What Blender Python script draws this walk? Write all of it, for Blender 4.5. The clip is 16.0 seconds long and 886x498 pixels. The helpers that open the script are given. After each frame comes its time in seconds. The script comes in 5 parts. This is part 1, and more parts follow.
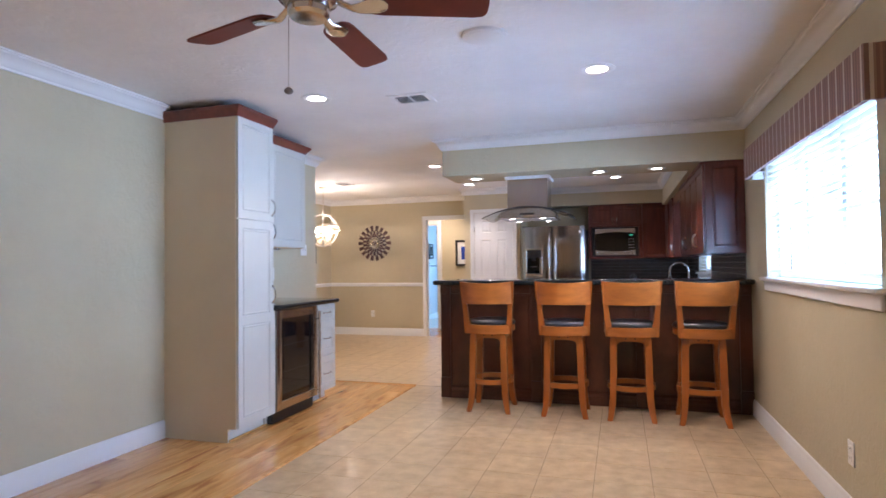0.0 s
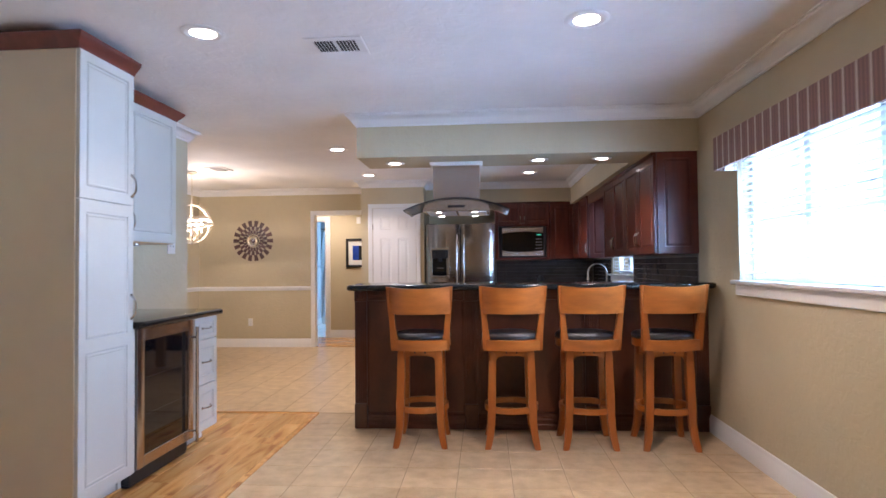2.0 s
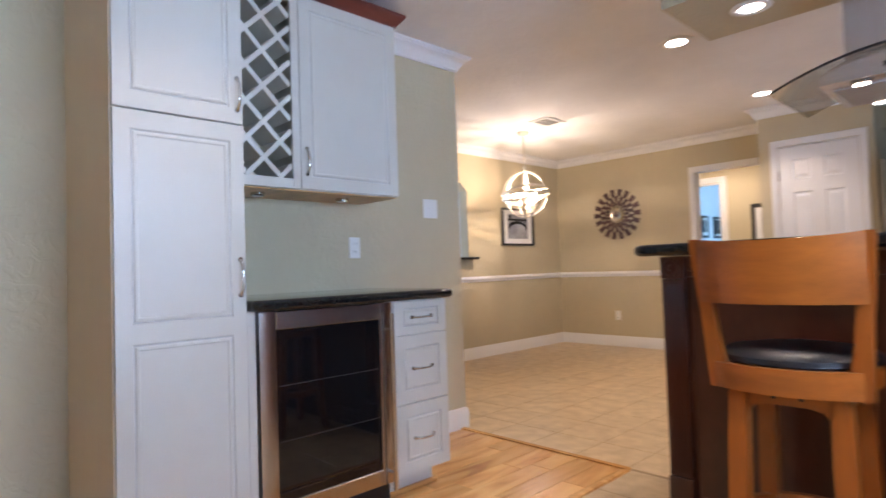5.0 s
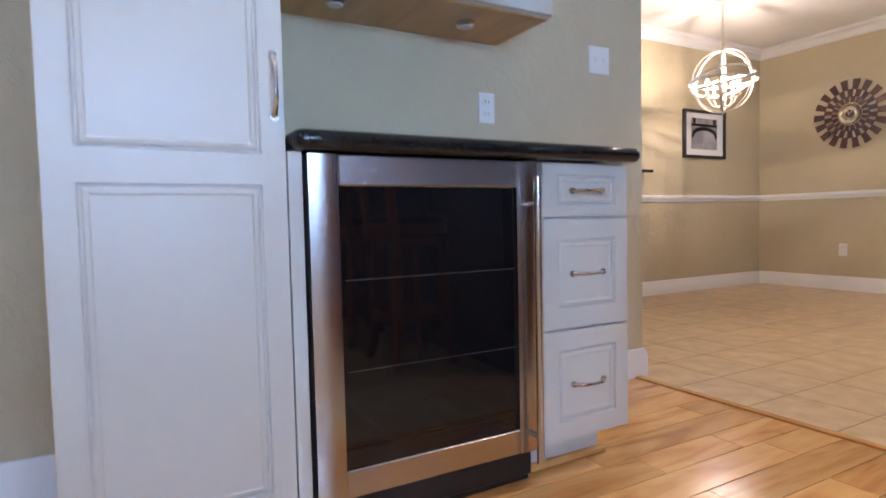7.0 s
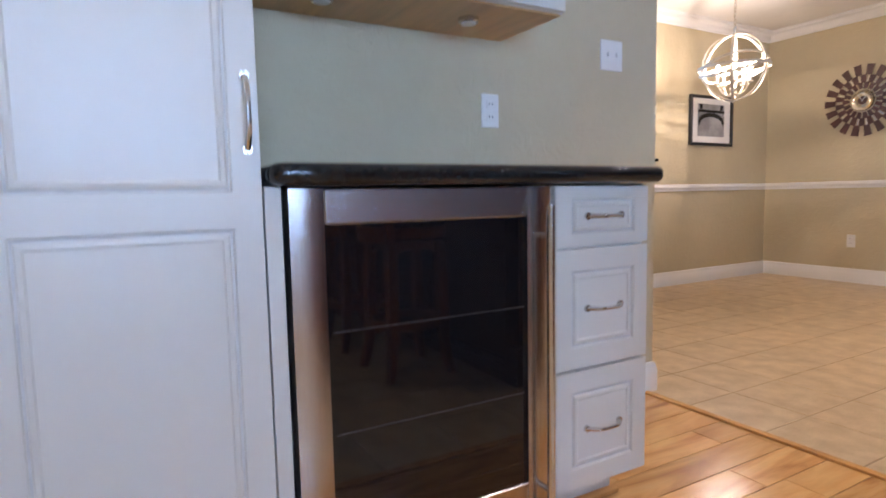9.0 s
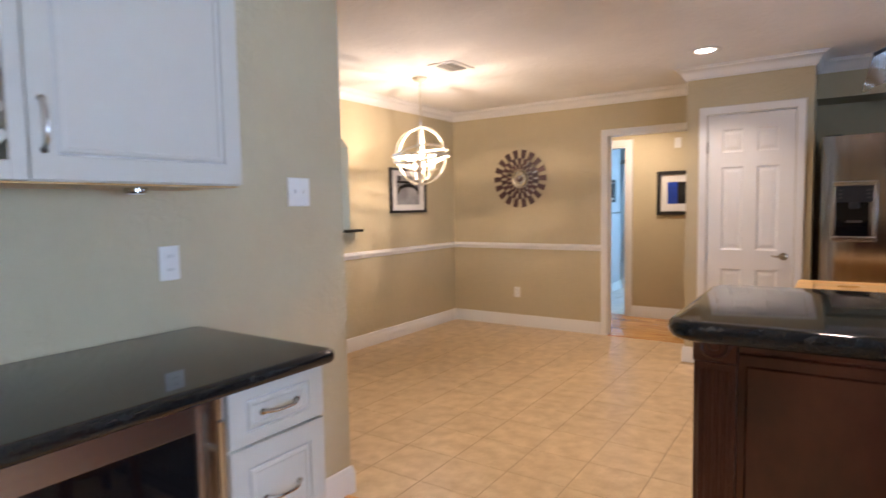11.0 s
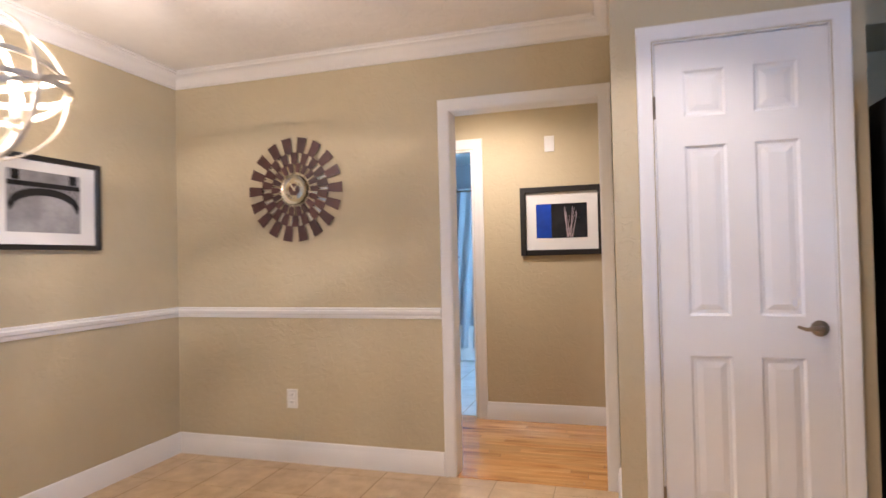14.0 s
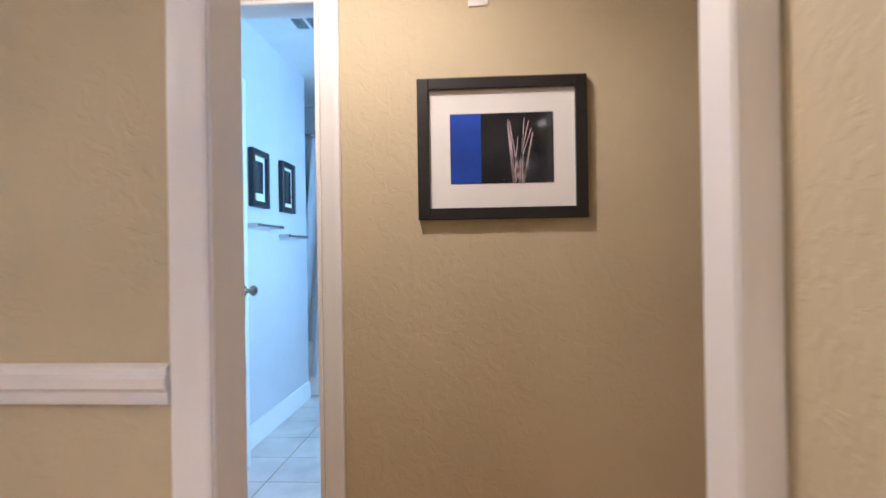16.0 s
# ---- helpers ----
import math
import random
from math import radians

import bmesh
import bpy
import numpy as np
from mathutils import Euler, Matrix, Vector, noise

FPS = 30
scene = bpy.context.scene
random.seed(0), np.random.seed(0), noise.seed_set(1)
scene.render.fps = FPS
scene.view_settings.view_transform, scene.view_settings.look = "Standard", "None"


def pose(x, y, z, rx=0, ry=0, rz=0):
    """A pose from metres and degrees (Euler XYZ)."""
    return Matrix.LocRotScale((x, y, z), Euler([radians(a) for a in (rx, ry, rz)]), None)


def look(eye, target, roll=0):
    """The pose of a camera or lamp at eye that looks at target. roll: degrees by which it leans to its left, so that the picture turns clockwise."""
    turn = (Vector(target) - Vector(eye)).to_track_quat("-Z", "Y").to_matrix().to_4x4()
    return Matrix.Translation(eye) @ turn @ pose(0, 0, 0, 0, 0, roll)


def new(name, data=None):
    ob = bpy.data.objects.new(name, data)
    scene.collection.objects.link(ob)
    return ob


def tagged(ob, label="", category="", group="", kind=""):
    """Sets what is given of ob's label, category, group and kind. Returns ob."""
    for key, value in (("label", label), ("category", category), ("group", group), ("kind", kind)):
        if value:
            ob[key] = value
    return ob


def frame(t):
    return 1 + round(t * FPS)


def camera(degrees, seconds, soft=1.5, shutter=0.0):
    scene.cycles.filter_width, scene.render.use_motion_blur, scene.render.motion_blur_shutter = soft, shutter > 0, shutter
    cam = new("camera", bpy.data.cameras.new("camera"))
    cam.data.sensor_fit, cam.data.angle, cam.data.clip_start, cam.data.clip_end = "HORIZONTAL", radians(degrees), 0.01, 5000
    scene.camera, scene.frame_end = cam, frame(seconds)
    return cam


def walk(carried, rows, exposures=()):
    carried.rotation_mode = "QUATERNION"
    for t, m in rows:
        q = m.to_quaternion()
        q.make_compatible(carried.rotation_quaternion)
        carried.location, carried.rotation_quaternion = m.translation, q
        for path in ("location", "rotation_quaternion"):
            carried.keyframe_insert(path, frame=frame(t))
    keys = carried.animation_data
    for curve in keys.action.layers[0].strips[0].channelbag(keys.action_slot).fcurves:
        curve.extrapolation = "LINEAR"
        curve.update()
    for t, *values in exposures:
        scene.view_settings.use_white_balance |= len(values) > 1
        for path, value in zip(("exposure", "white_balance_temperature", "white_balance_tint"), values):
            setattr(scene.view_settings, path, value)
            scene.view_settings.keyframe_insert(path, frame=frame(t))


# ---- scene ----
cam = camera(75.2, 16.0, shutter=0.45)
PATH = [
    (0, (0.16, 0.954, 1.242), (-0.426, 2.865, 1.297), -0.7),
    (0.5, (-0.018, 1.087, 1.271), (-0.437, 3.042, 1.325), -0.6),
    (1, (-0.248, 1.205, 1.256), (-0.51, 3.187, 1.312), -0.5),
    (1.5, (-0.406, 1.422, 1.247), (-0.574, 3.414, 1.304), -0.6),
    (2, (-0.464, 1.774, 1.246), (-0.607, 3.768, 1.3), -0.6),
    (2.5, (-0.471, 2.177, 1.229), (-0.615, 4.171, 1.284), -0.7),
    (3, (-0.429, 2.587, 1.196), (-0.618, 4.577, 1.255), -0.9),
    (3.5, (-0.37, 2.957, 1.123), (-0.9, 4.885, 1.188), -1.3),
    (4, (-0.336, 3.282, 1.071), (-1.239, 5.065, 1.137), -1.3),
    (4.5, (-0.327, 3.598, 1.056), (-1.483, 5.229, 1.121), -1.5),
    (5, (-0.405, 3.913, 1.036), (-1.842, 5.302, 1.105), -1.9),
    (5.2, (-0.465, 4.02, 1.026), (-1.993, 5.309, 1.085), -1.9),
    (7.3, (-1.279, 4.594, 0.674), (-3.033, 5.549, 0.556), -1.3),
    (7.5, (-1.327, 4.62, 0.629), (-3.083, 5.568, 0.492), -1.4),
    (8, (-1.387, 4.634, 0.573), (-3.151, 5.563, 0.415), -1.4),
    (8.2, (-1.397, 4.634, 0.599), (-3.164, 5.556, 0.433), -1.3),
    (10.3, (-1.192, 4.605, 1.307), (-2.643, 5.967, 1.111), -0.8),
    (10.5, (-1.182, 4.62, 1.319), (-2.543, 6.073, 1.133), -0.8),
    (11, (-1.205, 4.694, 1.341), (-2.316, 6.351, 1.198), -1.0),
    (11.5, (-1.34, 4.943, 1.353), (-2.223, 6.736, 1.269), -1.0),
    (12, (-1.561, 5.313, 1.367), (-2.291, 7.175, 1.342), -1.1),
    (12.5, (-1.787, 5.735, 1.342), (-2.461, 7.617, 1.359), -1.1),
    (13, (-1.946, 6.261, 1.303), (-2.562, 8.164, 1.332), -1.1),
    (13.5, (-2.101, 6.812, 1.258), (-2.711, 8.717, 1.28), -1.2),
    (14, (-2.204, 7.404, 1.207), (-2.775, 9.32, 1.241), -1.3),
    (14.5, (-2.360, 8.012, 1.196), (-2.833, 9.952, 1.211), -1.2),
    (15, (-2.480, 8.606, 1.140), (-2.836, 10.569, 1.176), -1.4),
    (15.5, (-2.548, 9.126, 1.120), (-2.765, 11.114, 1.150), -1.2),
    (16, (-2.647, 9.602, 1.106), (-2.776, 11.597, 1.112), -0.9),
]
walk(cam, [(t, look(eye, target, roll)) for t, eye, target, roll in PATH], [(0.0, 0.2, 6050, 25), (3.0, 0.15, 6100, 25), (4.5, 0.05, 6600, 25), (5.2, 0.0, 6500, 25), (7.5, -0.05, 6000, 25), (8.2, 0.0, 5900, 25), (10.5, 0.0, 6850, 25), (12.0, 0.12, 6550, 25), (13.5, 0.28, 6050, 25), (15.0, 0.27, 5900, 25), (16.0, 0.12, 5850, 25)])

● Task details
Make an exact copy of the data above, pictures excluded.

● The reply
What Blender Python script draws this walk? Write all of it, for Blender 4.5. The clip is 16.0 seconds long and 886x498 pixels. The helpers that open the script are given. After each frame comes its time in seconds. The script comes in 5 parts. This is part 1, and more parts follow.
0.0 s
2.0 s
5.0 s
7.0 s
9.0 s
11.0 s
14.0 s
16.0 s
# ---- helpers ----
import math
import random
from math import radians

import bmesh
import bpy
import numpy as np
from mathutils import Euler, Matrix, Vector, noise

FPS = 30
scene = bpy.context.scene
random.seed(0), np.random.seed(0), noise.seed_set(1)
scene.render.fps = FPS
scene.view_settings.view_transform, scene.view_settings.look = "Standard", "None"


def pose(x, y, z, rx=0, ry=0, rz=0):
    """A pose from metres and degrees (Euler XYZ)."""
    return Matrix.LocRotScale((x, y, z), Euler([radians(a) for a in (rx, ry, rz)]), None)


def look(eye, target, roll=0):
    """The pose of a camera or lamp at eye that looks at target. roll: degrees by which it leans to its left, so that the picture turns clockwise."""
    turn = (Vector(target) - Vector(eye)).to_track_quat("-Z", "Y").to_matrix().to_4x4()
    return Matrix.Translation(eye) @ turn @ pose(0, 0, 0, 0, 0, roll)


def new(name, data=None):
    ob = bpy.data.objects.new(name, data)
    scene.collection.objects.link(ob)
    return ob


def tagged(ob, label="", category="", group="", kind=""):
    """Sets what is given of ob's label, category, group and kind. Returns ob."""
    for key, value in (("label", label), ("category", category), ("group", group), ("kind", kind)):
        if value:
            ob[key] = value
    return ob


def frame(t):
    return 1 + round(t * FPS)


def camera(degrees, seconds, soft=1.5, shutter=0.0):
    scene.cycles.filter_width, scene.render.use_motion_blur, scene.render.motion_blur_shutter = soft, shutter > 0, shutter
    cam = new("camera", bpy.data.cameras.new("camera"))
    cam.data.sensor_fit, cam.data.angle, cam.data.clip_start, cam.data.clip_end = "HORIZONTAL", radians(degrees), 0.01, 5000
    scene.camera, scene.frame_end = cam, frame(seconds)
    return cam


def walk(carried, rows, exposures=()):
    carried.rotation_mode = "QUATERNION"
    for t, m in rows:
        q = m.to_quaternion()
        q.make_compatible(carried.rotation_quaternion)
        carried.location, carried.rotation_quaternion = m.translation, q
        for path in ("location", "rotation_quaternion"):
            carried.keyframe_insert(path, frame=frame(t))
    keys = carried.animation_data
    for curve in keys.action.layers[0].strips[0].channelbag(keys.action_slot).fcurves:
        curve.extrapolation = "LINEAR"
        curve.update()
    for t, *values in exposures:
        scene.view_settings.use_white_balance |= len(values) > 1
        for path, value in zip(("exposure", "white_balance_temperature", "white_balance_tint"), values):
            setattr(scene.view_settings, path, value)
            scene.view_settings.keyframe_insert(path, frame=frame(t))


# ---- scene ----
cam = camera(75.2, 16.0, shutter=0.45)
PATH = [
    (0, (0.16, 0.954, 1.242), (-0.426, 2.865, 1.297), -0.7),
    (0.5, (-0.018, 1.087, 1.271), (-0.437, 3.042, 1.325), -0.6),
    (1, (-0.248, 1.205, 1.256), (-0.51, 3.187, 1.312), -0.5),
    (1.5, (-0.406, 1.422, 1.247), (-0.574, 3.414, 1.304), -0.6),
    (2, (-0.464, 1.774, 1.246), (-0.607, 3.768, 1.3), -0.6),
    (2.5, (-0.471, 2.177, 1.229), (-0.615, 4.171, 1.284), -0.7),
    (3, (-0.429, 2.587, 1.196), (-0.618, 4.577, 1.255), -0.9),
    (3.5, (-0.37, 2.957, 1.123), (-0.9, 4.885, 1.188), -1.3),
    (4, (-0.336, 3.282, 1.071), (-1.239, 5.065, 1.137), -1.3),
    (4.5, (-0.327, 3.598, 1.056), (-1.483, 5.229, 1.121), -1.5),
    (5, (-0.405, 3.913, 1.036), (-1.842, 5.302, 1.105), -1.9),
    (5.2, (-0.465, 4.02, 1.026), (-1.993, 5.309, 1.085), -1.9),
    (7.3, (-1.279, 4.594, 0.674), (-3.033, 5.549, 0.556), -1.3),
    (7.5, (-1.327, 4.62, 0.629), (-3.083, 5.568, 0.492), -1.4),
    (8, (-1.387, 4.634, 0.573), (-3.151, 5.563, 0.415), -1.4),
    (8.2, (-1.397, 4.634, 0.599), (-3.164, 5.556, 0.433), -1.3),
    (10.3, (-1.192, 4.605, 1.307), (-2.643, 5.967, 1.111), -0.8),
    (10.5, (-1.182, 4.62, 1.319), (-2.543, 6.073, 1.133), -0.8),
    (11, (-1.205, 4.694, 1.341), (-2.316, 6.351, 1.198), -1.0),
    (11.5, (-1.34, 4.943, 1.353), (-2.223, 6.736, 1.269), -1.0),
    (12, (-1.561, 5.313, 1.367), (-2.291, 7.175, 1.342), -1.1),
    (12.5, (-1.787, 5.735, 1.342), (-2.461, 7.617, 1.359), -1.1),
    (13, (-1.946, 6.261, 1.303), (-2.562, 8.164, 1.332), -1.1),
    (13.5, (-2.101, 6.812, 1.258), (-2.711, 8.717, 1.28), -1.2),
    (14, (-2.204, 7.404, 1.207), (-2.775, 9.32, 1.241), -1.3),
    (14.5, (-2.360, 8.012, 1.196), (-2.833, 9.952, 1.211), -1.2),
    (15, (-2.480, 8.606, 1.140), (-2.836, 10.569, 1.176), -1.4),
    (15.5, (-2.548, 9.126, 1.120), (-2.765, 11.114, 1.150), -1.2),
    (16, (-2.647, 9.602, 1.106), (-2.776, 11.597, 1.112), -0.9),
]
walk(cam, [(t, look(eye, target, roll)) for t, eye, target, roll in PATH], [(0.0, 0.2, 6050, 25), (3.0, 0.15, 6100, 25), (4.5, 0.05, 6600, 25), (5.2, 0.0, 6500, 25), (7.5, -0.05, 6000, 25), (8.2, 0.0, 5900, 25), (10.5, 0.0, 6850, 25), (12.0, 0.12, 6550, 25), (13.5, 0.28, 6050, 25), (15.0, 0.27, 5900, 25), (16.0, 0.12, 5850, 25)])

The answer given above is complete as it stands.